Figure 16 Annual runoff for thirteen representative catchments as derived from observations (solid bar), GSWP models (open bars), and the Budyko equation (striped bar). The station name is listed below the catchment name.

Figure 16 shows the runoff for 14 river basins of the world for some of the GSWP LSP's compared with Budyko estimate. Annual standard error of prediction for these LSP's is 80 mm year-1 compared to the empirical Budyko equation. This is of the same order as the errors produced by the various land surface models used in GSWP. The increased complexity in the current generation of LSP's apparently does not automatically lead to increased performance or predictability at the annual scale. Alternatively, to large extent, the performance of both the Budyko and LSPs is significantly dominated by the forcing applied from the ISLSCP CD-ROM. Arguably, improvement in an LSP can now be measured against this yardstick. It should be noted that at the shorter time scale (< annual) this comparison is not valid as the physics of the model takes control over the meteorological forcing.
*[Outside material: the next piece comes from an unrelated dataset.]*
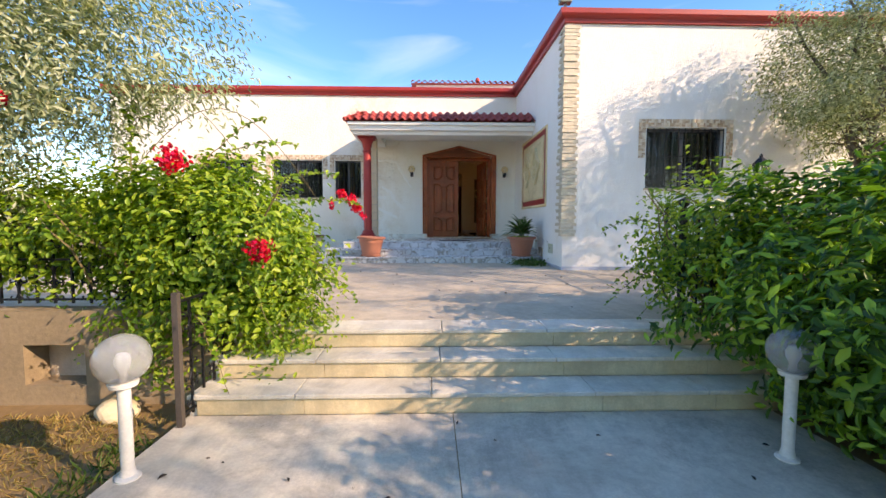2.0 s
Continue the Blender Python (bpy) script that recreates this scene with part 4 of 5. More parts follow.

Chen and Mitchell (1998) used the NCEP reanalysis products for 1987 and 1988 as a means to validate the performance f their LSP. They found that compared to reanalysis soil moisture, their GSWP run generally has a smaller annual cycle, however at the middle and high latitudes, the NCEP reanalysis has a wetter and less spatially variable distribution of soil moisture throughout the year. These differences exist despite the similarity of the GSWP atmospheric forcing fields to reanalysis, and the similarity of the land surface model used in both. It should be noted that the NCEP reanalysis procedure includes a damping of soil moisture to the climatology of Mintz and Serafini described by Mintz and Walker (1993), instituted to prevent drift in the reanalysis model to a dry regime. This may contribute to the uniformity of soil moisture, and an apparent lack of interannual variability in the reanalysis.